Jerk Chicken with Creamy Jamaican Sauce

Jerk Chicken with Creamy Jamaican Sauce

Recipe by Brandon McDearis

Let's face it. Chicken can get boring. So add some spice into your life with some delicious Jerk Chicken with Creamy Jamaican Sauce. It's just the recipe to get you out of your eating rut.
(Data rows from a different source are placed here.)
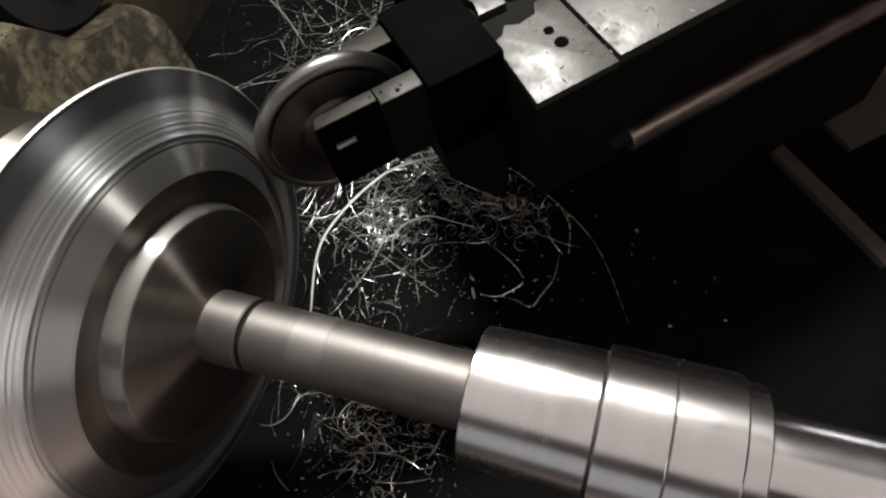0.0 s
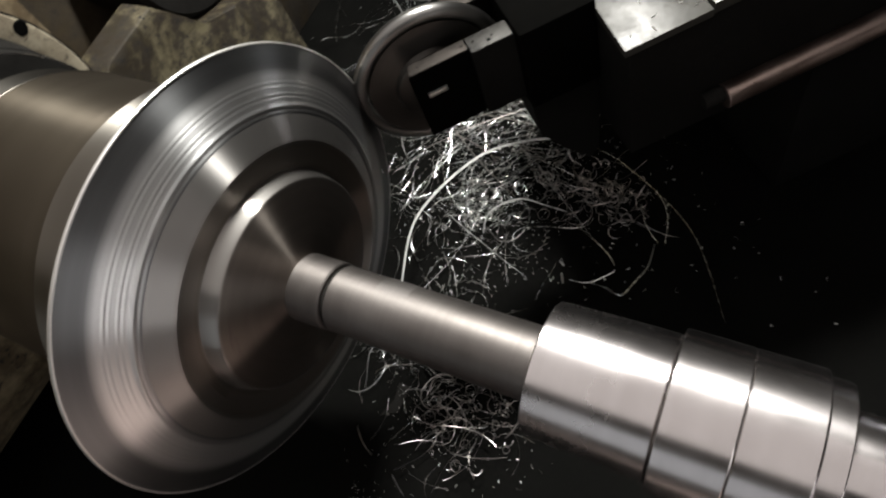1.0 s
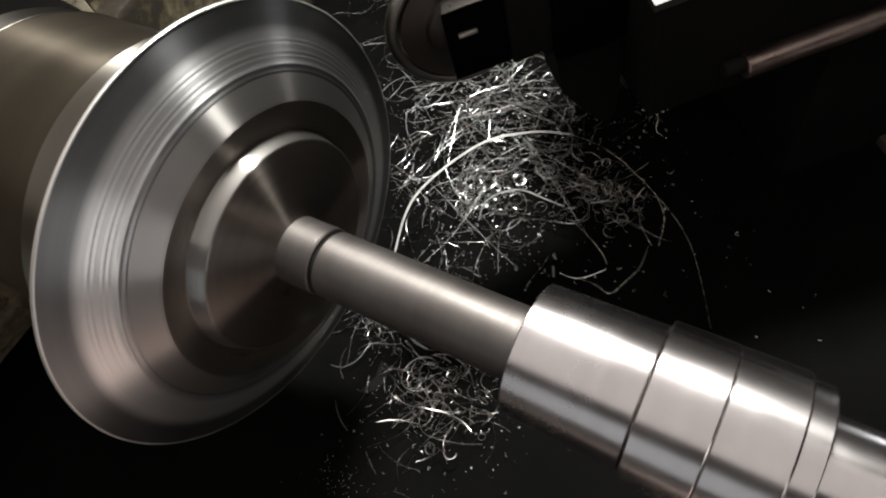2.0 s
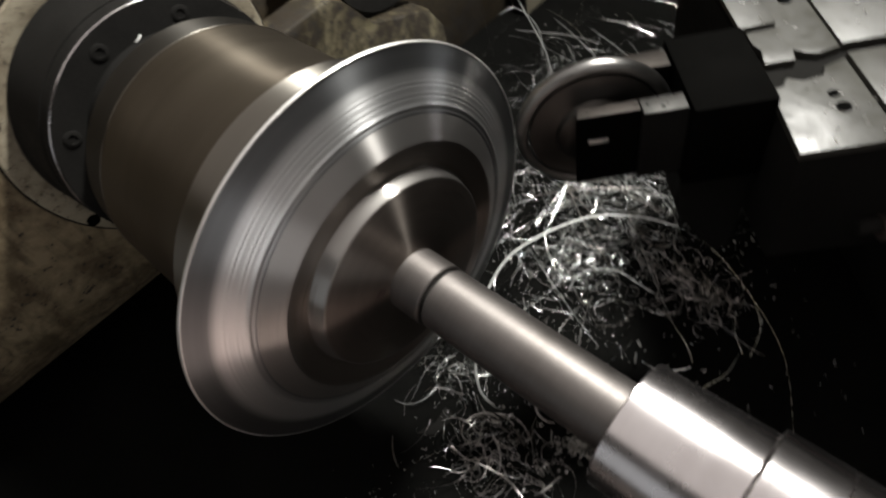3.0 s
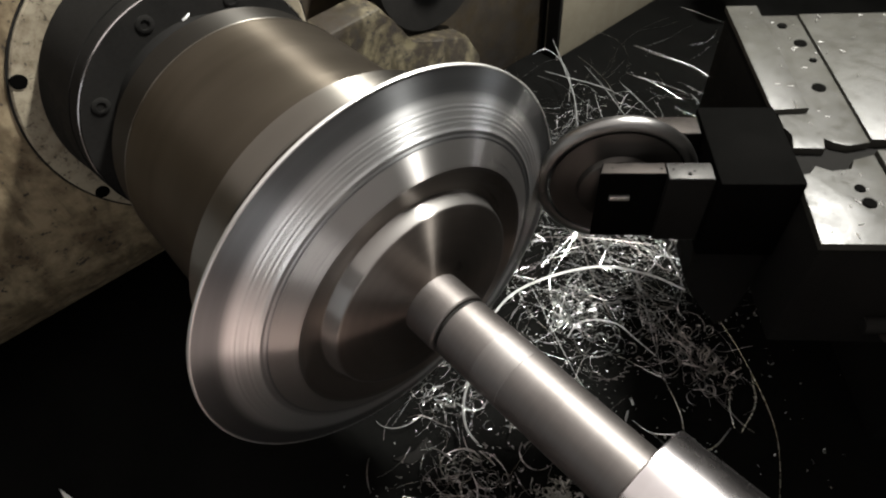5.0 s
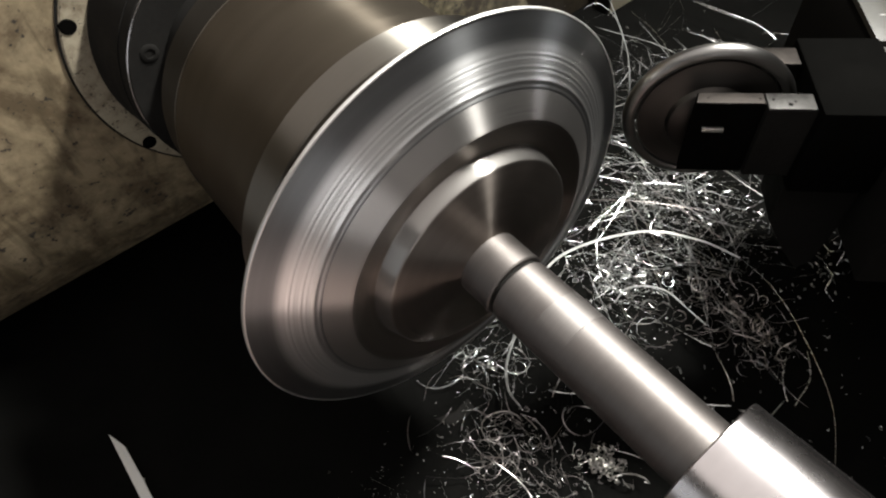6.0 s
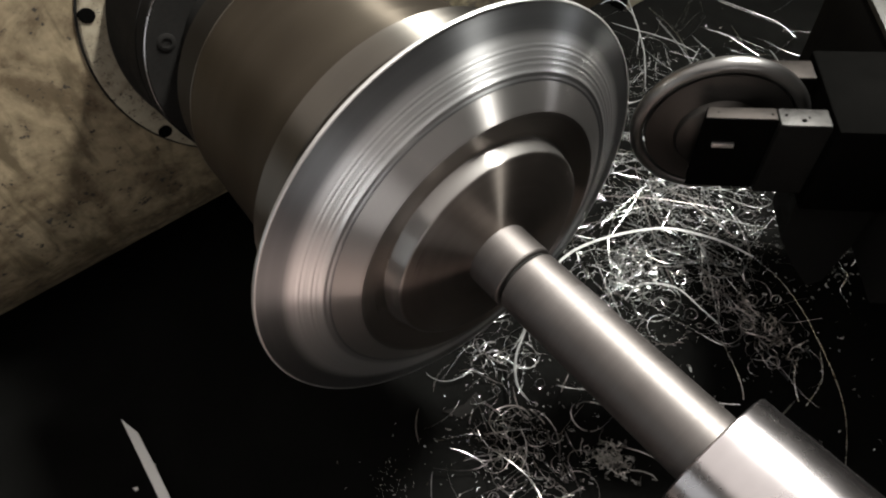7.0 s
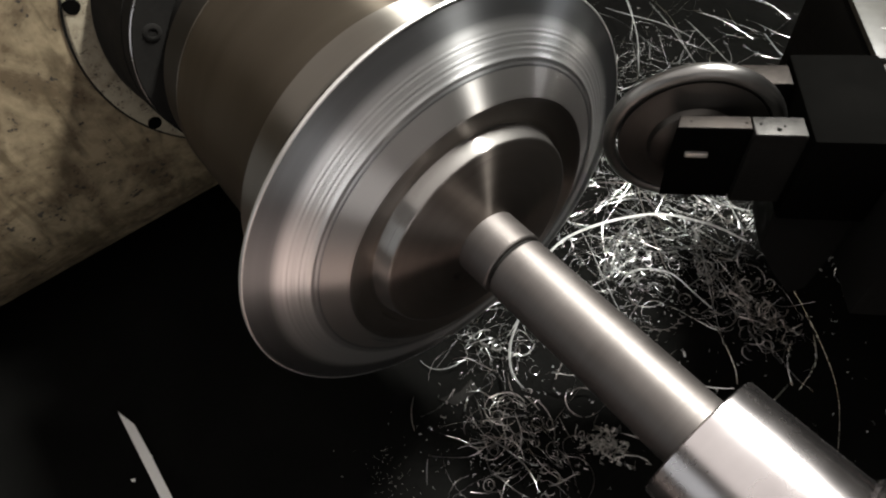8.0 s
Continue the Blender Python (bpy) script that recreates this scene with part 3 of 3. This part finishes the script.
long_chip("long bright arc-shaped turning lying on the heap", path_points([(-0.080, 0.173, -0.450), (-0.117, 0.324, -0.450), (-0.057, 0.480, -0.450), (0.031, 0.547, -0.450), (0.109, 0.568, -0.450)], 40), 0.0058, 0.2, ARC)
long_chip("thin dull end of a long curved turning", path_points([(0.108, 0.568, -0.450), (0.179, 0.558, -0.450), (0.264, 0.517, -0.450), (0.384, 0.424, -0.450), (0.469, 0.279, -0.450)], 36), 0.0012, 0.1, CHIP)
long_chip("straight bright turning across the heap", path_points([(-0.224, 0.626, -0.499), (-0.077, 0.514, -0.499), (0.036, 0.445, -0.499)]), 0.0017, 0.4, DULL)
long_chip("straight bright turning across the heap", path_points([(-0.209, 0.504, -0.499), (-0.125, 0.587, -0.499), (-0.024, 0.659, -0.499)]), 0.0017, 0.4, DULL)
long_chip("straight bright turning across the heap", path_points([(-0.206, 0.570, -0.499), (-0.112, 0.554, -0.499), (-0.040, 0.522, -0.499)]), 0.0017, 0.4, DULL)
long_chip("straight bright turning across the heap", path_points([(-0.145, 0.626, -0.499), (-0.078, 0.628, -0.499), (0.046, 0.622, -0.499)]), 0.0017, 0.4, DULL)
long_chip("gently bent turning lying on the heap", path_points([(-0.100, 0.431, -0.499), (-0.053, 0.453, -0.499), (-0.012, 0.522, -0.499), (0.094, 0.655, -0.499)]), 0.0026)
long_chip("gently bent turning lying on the heap", path_points([(-0.033, 0.432, -0.499), (0.013, 0.476, -0.499), (0.039, 0.528, -0.499), (0.098, 0.605, -0.499)]), 0.0023)
long_chip("hooked turning beside a ring-shaped one", path_points([(0.007, 0.348, -0.499), (-0.001, 0.388, -0.499), (0.019, 0.422, -0.499), (0.055, 0.443, -0.499), (0.109, 0.440, -0.499), (0.150, 0.437, -0.499)]), 0.0037)
long_chip("thin ring-shaped turning on the heap", path_points([(0.009, 0.361, -0.499), (0.049, 0.340, -0.499), (0.078, 0.362, -0.499), (0.084, 0.400, -0.499), (0.069, 0.430, -0.499), (0.048, 0.435, -0.499), (0.024, 0.424, -0.499)]), 0.0026)
long_chip("thin bent turning alone in black oil", path_points([(0.173, 0.415, -0.499), (0.214, 0.394, -0.499), (0.250, 0.371, -0.499), (0.270, 0.350, -0.499)]), 0.0023)
long_chip("curled turning alone in black oil", path_points([(0.295, 0.525, -0.499), (0.328, 0.481, -0.499), (0.340, 0.417, -0.499)]), 0.0026)
long_chip("curled turning alone in black oil", path_points([(0.278, 0.488, -0.499), (0.299, 0.446, -0.499), (0.328, 0.416, -0.499)]), 0.0023)
long_chip("bright hook-shaped turning below the shaft", path_points([(-0.067, 0.165, -0.499), (-0.035, 0.111, -0.499), (0.007, 0.077, -0.499), (0.045, 0.071, -0.499)]), 0.0045)
long_chip("short straight turning below the shaft", path_points([(0.053, 0.129, -0.499), (0.072, 0.144, -0.499), (0.093, 0.165, -0.499)]), 0.0030)
long_chip("wavy turning lying in black oil", path_points([(0.323, 0.412, -0.499), (0.324, 0.366, -0.499), (0.311, 0.329, -0.499), (0.296, 0.299, -0.499), (0.265, 0.305, -0.499), (0.236, 0.306, -0.499)]), 0.0034)
long_chip("wavy turning lying in black oil", path_points([(0.200, 0.301, -0.499), (0.236, 0.306, -0.499), (0.272, 0.340, -0.499)]), 0.0026)
long_chip("short bright turning in black oil", path_points([(0.172, 0.332, -0.499), (0.182, 0.325, -0.499)]), 0.0045)
long_chip("short bright turning in black oil", path_points([(0.182, 0.310, -0.499), (0.192, 0.290, -0.499)]), 0.0045)
long_chip("bright straight turning in the dark corner", path_points([(-0.534, 1.263, -0.499), (-0.423, 1.275, -0.499), (-0.329, 1.289, -0.499)]), 0.0015, 0.4, CHIP)
long_chip("bright straight turning in the dark corner", path_points([(-0.442, 1.139, -0.499), (-0.373, 1.160, -0.499), (-0.293, 1.173, -0.499)]), 0.0012, 0.4, CHIP)
long_chip("thin turning in the dark corner", path_points([(-0.562, 1.542, -0.499), (-0.485, 1.550, -0.499), (-0.378, 1.549, -0.499)]), 0.0010, 0.4, CHIP)
long_chip("thin curved turning in the dark corner", path_points([(-0.513, 1.263, -0.499), (-0.486, 1.360, -0.499), (-0.479, 1.484, -0.499)]), 0.0010, 0.4, CHIP)
long_chip("small leaf-shaped bright chip", path_points([(0.003, 0.560, -0.499), (0.025, 0.549, -0.499), (0.035, 0.539, -0.499)]), 0.0053)
long_chip("bent turning near the shaft", path_points([(-0.080, 0.787, -0.499), (-0.018, 0.781, -0.499), (0.045, 0.779, -0.499)]), 0.0026)
long_chip("bent turning near the roller", path_points([(-0.027, 0.698, -0.499), (0.026, 0.722, -0.499), (0.039, 0.796, -0.499)]), 0.0026)
long_chip("tall thin turning standing out of the heap", path_points([(-0.367, 0.810, -0.468), (-0.414, 0.844, -0.410), (-0.473, 0.872, -0.371), (-0.567, 0.926, -0.345)]), 0.0024, 0.4, PALE)
long_chip("tall thin turning standing out of the heap", path_points([(-0.294, 0.927, -0.468), (-0.409, 0.985, -0.464), (-0.540, 1.044, -0.468)]), 0.0017, 0.4, PALE)
long_chip("tall thin turning standing out of the heap", path_points([(-0.232, 0.980, -0.468), (-0.355, 1.039, -0.480), (-0.455, 1.097, -0.505)]), 0.0017, 0.4, PALE)
long_chip("hooked thin turning standing out of the heap", path_points([(-0.667, 0.964, -0.449), (-0.657, 1.008, -0.449), (-0.599, 1.008, -0.459), (-0.531, 0.969, -0.468), (-0.492, 0.925, -0.502)]), 0.0021, 0.4, PALE)
long_chip("bright straight turning leaning over the heap", path_points([(-0.510, 1.224, -0.468), (-0.402, 1.237, -0.468), (-0.326, 1.260, -0.478), (-0.268, 1.266, -0.497)]), 0.0014, 0.4, CHIP)
long_chip("bright straight turning leaning over the heap", path_points([(-0.445, 1.109, -0.478), (-0.361, 1.123, -0.478), (-0.282, 1.137, -0.497)]), 0.0012, 0.4, CHIP)

coil = [(0.066 + 0.062 * math.sin(a) + 0.004 * math.cos(22 * a), 0.372 + 0.052 * math.cos(a) + 0.004 * math.cos(22 * a), -0.515 + 0.004 * math.sin(22 * a)) for a in [0.9 + 2.0 * k / 150 for k in range(151)]]
long_chip("tightly coiled spring-like turning in black oil", path_points(coil, 150), 0.0013, 0.4, DULL)
long_chip("small leaf-shaped bright chip", path_points([(-0.150, 0.165, -0.499), (-0.138, 0.152, -0.494), (-0.130, 0.138, -0.505)]), 0.010, 0.2, FOIL)


long_chip("small bright fleck on the black cover", path_points([(-0.444, 0.002, 0.141), (-0.443, 0.007, 0.143), (-0.444, 0.013, 0.146)], 8), 0.0045, 0.2, ARC)
long_chip("bent bright turning in the dark behind the bracket", path_points([(0.170, 0.800, -0.540), (0.196, 0.775, -0.525), (0.215, 0.790, -0.520), (0.222, 0.760, -0.535)], 20), 0.0035, 0.6, CHIP)
long_chip("bent bright turning in the dark behind the bracket", path_points([(0.205, 0.745, -0.540), (0.232, 0.722, -0.520), (0.240, 0.695, -0.535), (0.262, 0.690, -0.545)], 20), 0.0030, 0.6, CHIP)


def lying_bar(outline, height, label):
    ob = to_object("steel_bar", prism(outline, AZ + FLOOR, AZ + FLOOR + height, 0.002), BAR)
    return tagged(ob, label, "steel bar")


lying_bar([(0.60, 0.835), (0.62, 0.855), (0.90, 0.56), (0.88, 0.535)], 0.018, "narrow oily steel bar lying in the dark tray")
lying_bar([(0.675, 0.955), (0.82, 0.79), (1.08, 1.02), (0.94, 1.19)], 0.014, "reddish-brown oily steel plate lying in the tray")

# white offcut on the floor
off = to_object("metal_offcut", prism([(-0.4257, -0.5272), (-0.3808, -0.5112), (-0.3040, -0.5092), (-0.3025, -0.5065), (-0.3000, -0.5090), (-0.080, -0.5065), (-0.080, -0.5225)], AZ + FLOOR, AZ + FLOOR + 0.004, 0.0005), WHITE)
tagged(off, "narrow white metal offcut lying in the dark tray", "offcut")
crumb = to_object("metal_offcut", prism([(-0.2870, -0.5555), (-0.2800, -0.5535), (-0.2785, -0.5490), (-0.2840, -0.5480)], AZ + FLOOR, AZ + FLOOR + 0.003, 0.0005), WHITE)
tagged(crumb, "tiny white metal crumb beside the longer offcut", "offcut")

bit = to_object("metal_offcut", prism([(-0.055, -0.048), (-0.022, -0.028), (-0.020, 0.022), (-0.046, 0.024), (-0.040, -0.008)], AZ + FLOOR + 0.001, AZ + FLOOR + 0.004, 0.0005), BLACK)
tagged(bit, "small dull grey bent sheet offcut in black oil", "offcut")


def build_pipe():
    t = thing("coolant_pipe", "grey coolant pipe hanging from the ceiling with a rounded end", "pipe")
    prof = [(0.0, 0.012), (0.004, 0.030), (0.014, 0.045), (0.030, 0.052), (0.10, 0.055), (2.995, 0.055)]
    part("tube", moved(revolve(prof, 48), Matrix.Translation((-0.46, 1.60, -0.40)) @ pose(0, 0, 0, 0, -90, 0)), PLATE, t)


build_pipe()

# ---- movement ----
TOOL_PATH = [
    (0.0, 0.101, 0.245), (0.5, 0.084, 0.260), (1.0, 0.086, 0.284), (1.5, 0.085, 0.315), (1.7, 0.085, 0.331), (1.95, 0.083, 0.342), (2.25, 0.087, 0.329),
    (2.8, 0.098, 0.298), (3.0, 0.101, 0.287), (3.5, 0.114, 0.261), (4.0, 0.116, 0.252), (4.2, 0.115, 0.249), (4.6, 0.102, 0.251), (5.3, 0.088, 0.287), (5.5, 0.085, 0.300),
    (6.0, 0.083, 0.325), (6.2, 0.085, 0.330), (6.5, 0.092, 0.322), (7.0, 0.101, 0.295), (7.5, 0.110, 0.269), (8.0, 0.115, 0.251),
]


def motions():
    turns = range(0, 241)
    for ob in (mandrel, dish, presser):
        walk(ob, [(k / 30, pose(0, 0, AZ, -38 * k)) for k in turns])
    walk(tool, [(t, pose(x, y, AZ, 0, 0, 45)) for t, x, y in TOOL_PATH])
    walk(wheel, [(k / 30, pose(WHEEL_AT[0], WHEEL_AT[1], 0, 0, 0, 90) @ pose(0, 0, 0, 76 * k)) for k in turns])


motions()
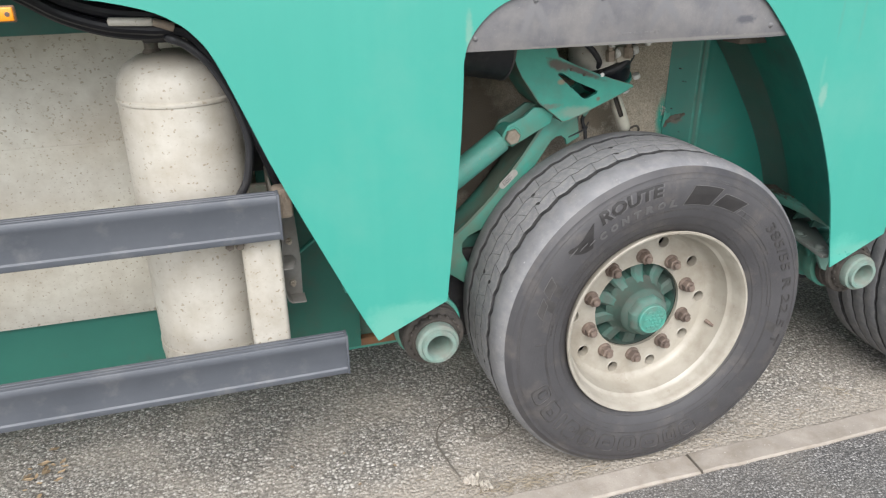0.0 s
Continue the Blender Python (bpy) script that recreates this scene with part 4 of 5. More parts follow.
def tyre_mesh(plain):
    """The whole tyre turned in one piece; the plain one has ribs with thin grooves, the other a bed for its blocks."""
    wav = lambda pts: [(r, y, 0.4 if plain else 1) for r, y in pts]
    prof = [(r, y, 0) for r, y in SIDE]
    inset = 0.009 if plain else 0.0
    prof += wav([(R_TOP, 0.0865 + inset), (R_TOP - 0.001, 0.0890 + inset), (R_BASE + 0.001, 0.0915 + inset), (R_BASE, 0.0930 + inset)])
    if plain:
        for lo, hi in ((0.107, 0.1535), (0.1565, 0.205), (0.208, 0.2565)):
            prof += wav([(R_BASE, lo), (R_TOP - 0.001, lo + 0.0012), (R_TOP, lo + 0.003), (R_TOP, hi - 0.003), (R_TOP - 0.001, hi - 0.0012), (R_BASE, hi)])
    prof += wav([(R_BASE, 0.270), (R_BASE + 0.001, 0.2715), (R_TOP - 0.001, 0.274), (R_TOP, 0.277)])
    prof += [(r, 0.375 - y, 0) for r, y in SIDE[::-1]]
    n, steps = len(prof), BLOCKS * 8
    verts, faces, mats = [], [], []
    for i in range(steps):
        a = i * STEP / 8
        w = zigzag(a)
        verts += [tuple(wheel_point(a, r, y + w * k)) for r, y, k in prof]
    for i in range(steps):
        p, q = i * n, ((i + 1) % steps) * n
        for k in range(n - 1):
            faces.append((p + k, q + k, q + k + 1, p + k + 1))
            r0, r1 = prof[k][0], prof[k + 1][0]
            mats.append(0 if max(r0, r1) <= 0.4781 else 2 if min(r0, r1) < R_TOP - 0.0015 and prof[k][2] else 1)
    me = bpy.data.meshes.new("tyre")
    me.from_pydata(verts, [], faces)
    me.polygons.foreach_set("material_index", mats)
    return me


def block_mesh(lo, hi, lean, phase, bites):
    """One tread block of a row, from edge lo to edge hi; lean: how far its cuts slant; bites: where along the near and the far edge a wear hole is cut."""
    gap = 0.0006 / R_TOP
    def edge(y, shift, which, inset):
        a0, a1 = phase + shift + gap, phase + shift + STEP - gap
        out = []
        stops = [k / 8 for k in range(9)]
        hole = bites[0 if which else 1]
        if hole:
            stops = sorted({s for s in stops if abs(s - hole) > 0.115 or s in (0, 1)} | {hole - 0.10, hole - 0.085, hole - 0.04, hole + 0.04, hole + 0.085, hole + 0.10})
        for s in stops:
            a = a0 + (a1 - a0) * s
            d = 0.0
            if hole and abs(s - hole) < 0.09:
                d = 0.0052 if abs(s - hole) < 0.05 else 0.0036
            sign = 1 if which else -1
            out.append((a + inset * (1 if s == 0 else -1 if s == 1 else 0) / R_TOP, y + zigzag(a) + sign * (d + inset)))
        return out
    bm = bmesh.new()
    def loop(r, inset):
        f, b = edge(lo, 0.0, True, inset), edge(hi, lean / R_TOP, False, inset)
        return [bm.verts.new(wheel_point(a, r, y)) for a, y in f], [bm.verts.new(wheel_point(a, r, y)) for a, y in b]
    rings = [loop(R_BASE - 0.001, 0.0), loop(R_TOP - 0.0002, 0.0), loop(R_TOP, 0.0002)]
    last = rings[2][0] + rings[2][1][::-1]
    for n, ((f0, b0), (f1, b1)) in enumerate(zip(rings, rings[1:])):
        l0, l1 = f0 + b0[::-1], last if n == 1 else f1 + b1[::-1]
        for k in range(len(l0)):
            q = (k + 1) % len(l0)
            bm.faces.new((l0[k], l0[q], l1[q], l1[k])).material_index = 1 if l1 is not last else 0
    f, b = rings[2]
    i = j = 0
    while i < len(f) - 1 or j < len(b) - 1:
        if j == len(b) - 1 or (i < len(f) - 1 and (i + 1) / len(f) <= (j + 1) / len(b)):
            bm.faces.new((f[i], f[i + 1], b[j]))
            i += 1
        else:
            bm.faces.new((f[i], b[j + 1], b[j]))
            j += 1
    return bm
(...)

6 chicken thighs, skinless and boneless
2 scallions
1 small onion
1 jalapeno
3 cloves garlic
1 tablespoon soy sauce
1 tablespoon Truvia brown sugar blend
1/4 cup coconut oil
2 tablespoons apple cider vinegar
juice of 1 lime
1/4 cup reduced-sugar ketchup
1 tablespoon dark rum
1 teaspoon kosher salt
freshly ground black pepper to taste
2 teaspoons allspice
1 teaspoon ground ginger
1 teaspoon ground cinnamon
1 tablespoon fresh thyme
1 can (about 2 cups) coconut milk


Put all ingredients except chicken and coconut milk in a blender or food processor. Blend until smooth. Arrange chicken thighs in a large dish and pour marinade over top. Marinade for 4-24 hours, turning chicken over occasionally.
Remove chicken from the marinade and put the marinade into a pot. Preheat grill or oven. Grill at medium-high heat for 5-6 minutes on each side under direct heat or roast in the oven at 375 degrees for 20-30 minutes, until an internal temperature of 165 degrees is reached.
Bring the marinade to a simmer and whisk in the coconut milk. Bring that to a boil, reduce to a simmer, and reduce about one-third of the way until the sauce becomes somewhat thick and creamy. Brush the sauce over the chicken while grilling or baking in the oven. Drizzle the rest of the sauce on top of the chicken when serving.